Industry leaders voice high hopes for trade pact
Regional cooperation agreement to bring wide range of benefits to member states
Laotian business executive Phouxay Thepphavong has high hopes that his country will benefit from membership of the world's largest trading pact.
The landlocked nation is one of the 15 Asia-Pacific countries that comprise the Regional Comprehensive Economic Partnership, or RCEP.
Phouxay, secretary-general of the Lao National Chamber of Commerce and Industry, believes that membership of the pact will open up a bigger market for Laotian exporters.
"We expect the RCEP will help Laos benefit from more market access to member countries," he said.
Key Laotian exports include gold, pulp and paper, copper ore and farm produce, most of which go to neighboring China, Thailand and Vietnam.
However, thanks to the RCEP, Phouxay is hoping that Laos can tap other markets in the Asia-Pacific region. He also said the China-Laos railway may play an active role in the partnership, which took effect on Jan 1 after many years of negotiations.

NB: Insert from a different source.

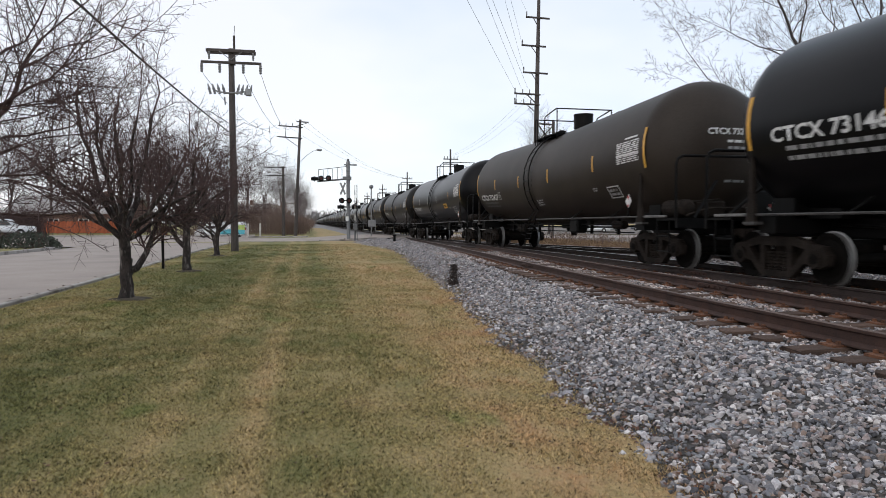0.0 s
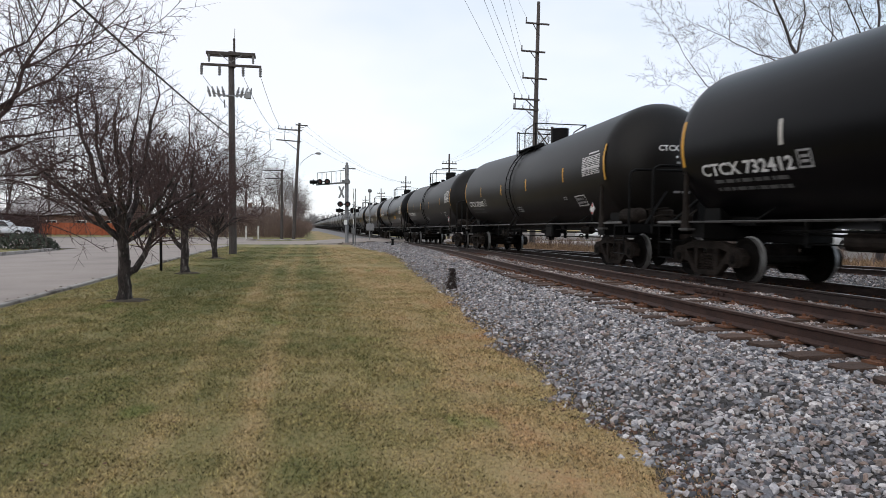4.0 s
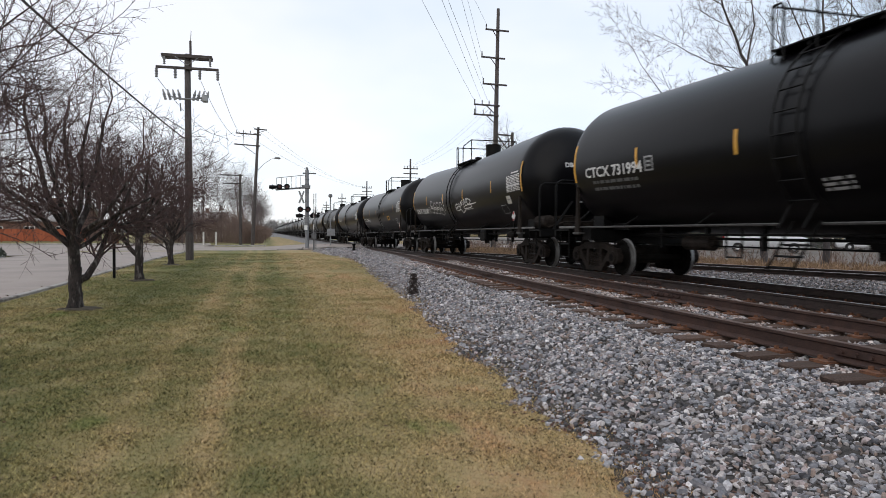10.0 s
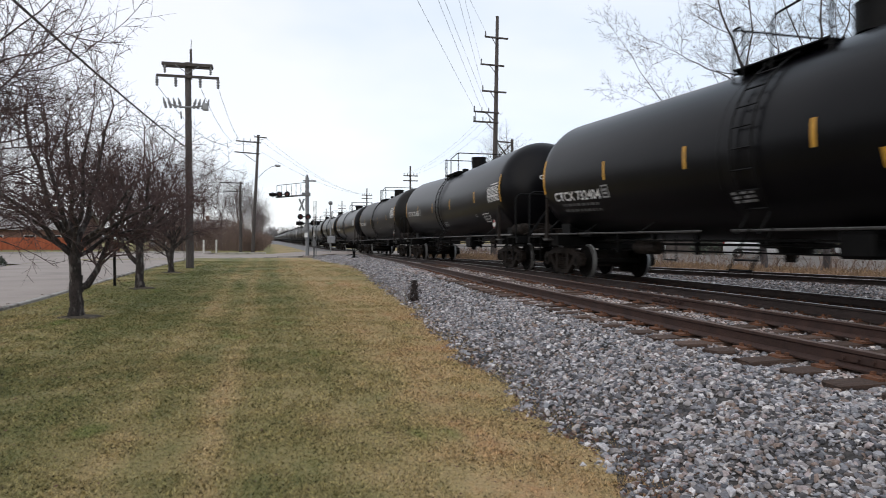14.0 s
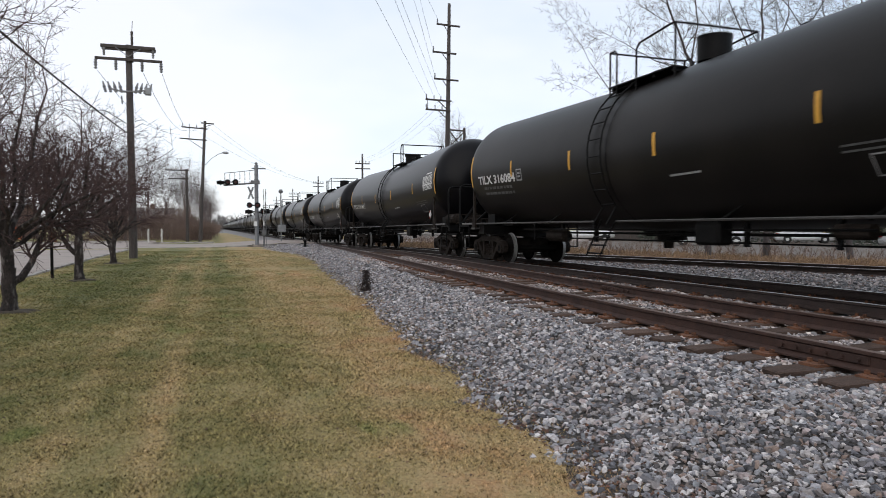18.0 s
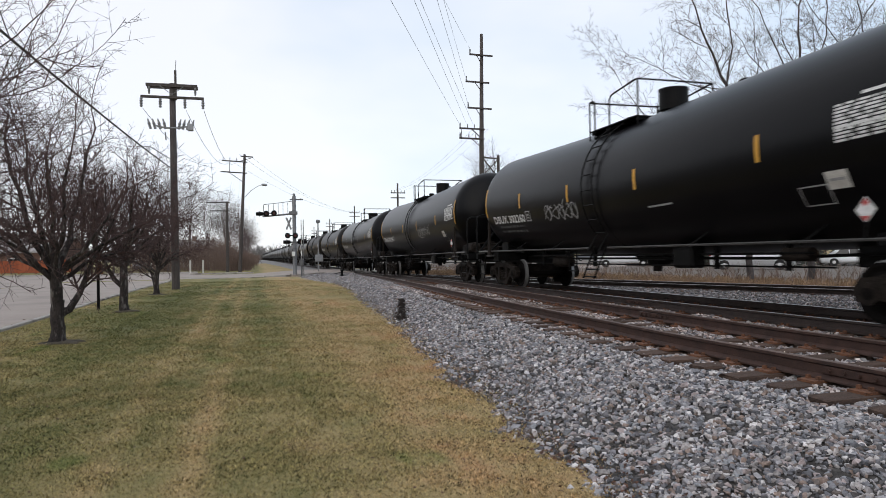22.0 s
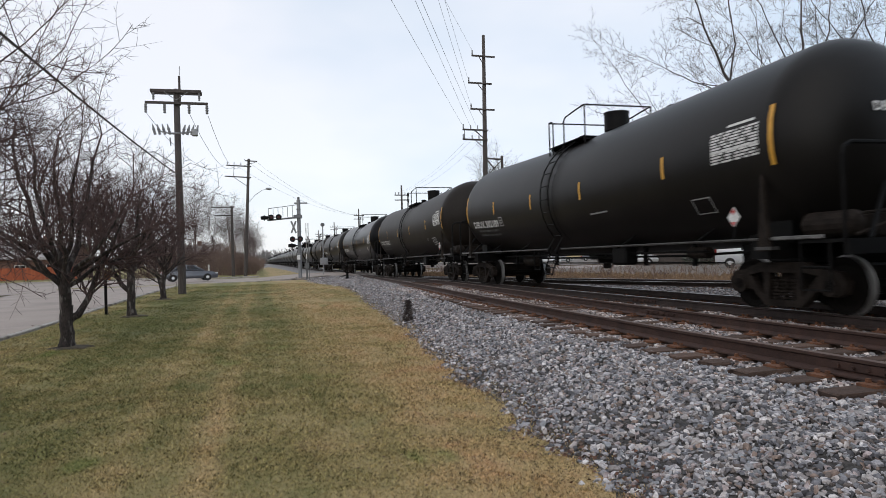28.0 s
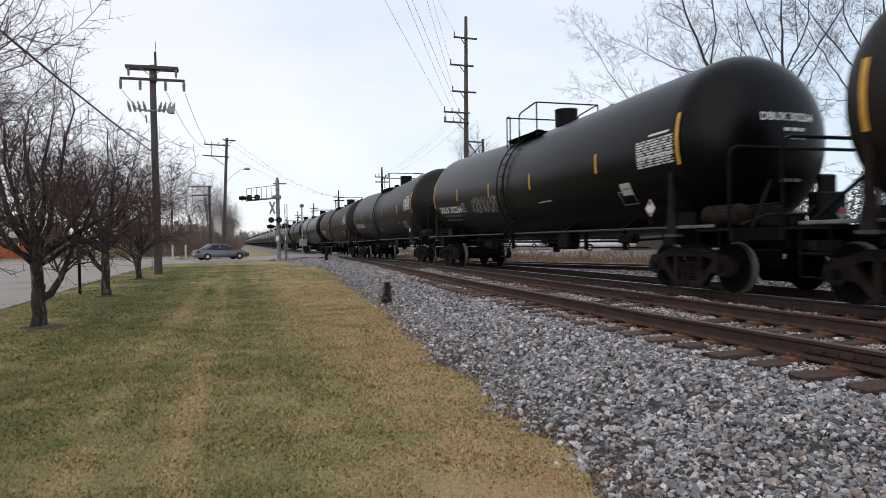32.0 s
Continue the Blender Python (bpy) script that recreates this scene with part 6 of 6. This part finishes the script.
def on_track(y):
    """Pose of a car whose middle is at y: both trucks follow the rails."""
    a, b = y - 6.9, y + 6.9
    xa, xb = main_x(a), main_x(b)
    za, zb = rail_z(a) - WHEEL_DROP, rail_z(b) - WHEEL_DROP
    return pose((xa + xb) / 2, y, (za + zb) / 2, math.degrees(math.atan2(zb - za, b - a)), 0, -math.degrees(math.atan2(xb - xa, b - a)))


def travel(t):
    """Metres that the train has run; the slow sine fits the cars to the camera's view."""
    return SPEED * t - 0.33 * math.sin(math.pi * t / 29)


CAR0 = 2.72   # place of the first car at the start


def motions():
    for k, car in CARS:
        rows = []
        ts = [0.0]
        for i in range(1, 64):
            t = i * 0.5
            y = CAR0 + k * CAR_L - SPEED * t
            if -30 < y < 75:
                ts.append(t)
        ts.append(32.0)
        for t in ts:
            rows.append((t, on_track(CAR0 + k * CAR_L - travel(t))))
        walk(car, rows)
        if k < 18:
            roll_wheels(k, car)
    walk(SEDAN, [(0.0, pose(-18, 120, 0.13, 0, 0, -80)), (20.0, pose(-17, 110, 0.13, 0, 0, -80)), (23.5, pose(-14.5, 92, 0.13, 0, 0, -75)), (25.5, pose(-12.2, 76, 0.13, 0, 0, -62)), (26.6, pose(-9.5, 66.5, 0.13, 0, 0, -35)), (27.4, pose(-8.4, 62.3, 0.13, 0, 0, -12)), (27.8, pose(-6.79, 61.5, 0.13, 0, 0, 8)), (28.1, pose(-5.50, 61.5, 0.13, 0, 0, 14)), (28.4, pose(-4.31, 61.5, 0.13, 0, 0, 18)), (28.7, pose(-3.30, 61.5, 0.13, 0, 0, 20)), (29.0, pose(-2.65, 61.5, 0.13, 0, 0, 20)), (29.4, pose(-2.10, 61.5, 0.13, 0, 0, 20)), (30.2, pose(-1.85, 61.5, 0.13, 0, 0, 20)), (31.0, pose(-1.64, 61.5, 0.13, 0, 0, 20)), (32.0, pose(-1.40, 61.5, 0.13, 0, 0, 20))])
    walk(VAN, [(0.0, pose(-8.6, 69, 0.1, 0, 0, 180)), (1.0, pose(-14.0, 69, 0.1, 0, 0, 180)), (2.0, pose(-20.4, 69, 0.1, 0, 0, 180)), (2.5, pose(-23.4, 69, 0.1, 0, 0, 180)), (3.0, pose(-26.6, 69, 0.1, 0, 0, 180)), (6.0, pose(-46, 69, 0.1, 0, 0, 180)), (12.0, pose(-85, 69, 0.1, 0, 0, 180)), (32.0, pose(-215, 69, 0.1, 0, 0, 180))])


def roll_wheels(k, car):
    """The wheelsets turn while the car is near; 72 degrees from row to row."""
    y_at = CAR0 + k * CAR_L
    first = max(0, int((y_at - 42) / SPEED * 15))
    last = min(480, int((y_at + 10) / SPEED * 15))
    if last <= first:
        return
    for truck_part in [o for o in car.children if o.name.startswith("truck")]:
        for w in [o for o in truck_part.children if o.name.startswith("wheelset")]:
            base = w.matrix_basis.translation.copy()
            rows = []
            for i in range(first, last + 1):
                t = i / 15
                rows.append((t, pose(base.x, base.y, base.z, math.degrees(travel(t) / 0.418) % 360)))
            if first > 0:
                rows.insert(0, (0.0, rows[0][1]))
            if last < 480:
                rows.append((32.0, rows[-1][1]))
            walk(w, rows)


motions()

The railway, which began operations on Dec 3, is an important part of the pan-Asian rail network that will ultimately connect Kunming, capital of Yunnan province, to Thailand and Singapore. Phouxay said the line will not only ease transportation of goods between Laos and China, but will also benefit other Asian countries using it for trade.
Phouxay's optimism mirrors that of other industry leaders in RCEP member countries. The partnership might only be three months old, but it promises access to a huge market.
The RCEP comprises the 10 members of the Association of Southeast Asian Nations, or ASEAN, plus China, Japan, the Republic of Korea, Australia and New Zealand. These members account for 30 percent of the world's population.
The pact is expected to eliminate tariffs on more than 90 percent of goods traded among its members. These tariffs will be gradually reduced over a 20-year period.
Kurt Wee, president of the Association of Small and Medium Enterprises, which is based in Singapore, said the RCEP is a "very important framework" that positions enterprises toward the larger economic marketplace. Wee said this is due to the "preferential dealing terms" that reduced trade barriers among member countries.
According to industry executives and analysts, in addition to tariff cuts, the partnership will facilitate trade by promoting transparency, enforcing uniform trade rules and deepening regional integration.
Aya Adachi, analyst at the Mercator Institute for China Studies, which is based in Berlin, said the RCEP "will benefit cross-border production networks within the region the most".
She said this is because the partnership introduced a common rule of origin for production. Manufacturers will only have to abide by a single rule for all eligible tariff plans for exports to RCEP markets, reducing the difficulties of meeting a series of regulations in different free trade agreements signed earlier by RCEP members.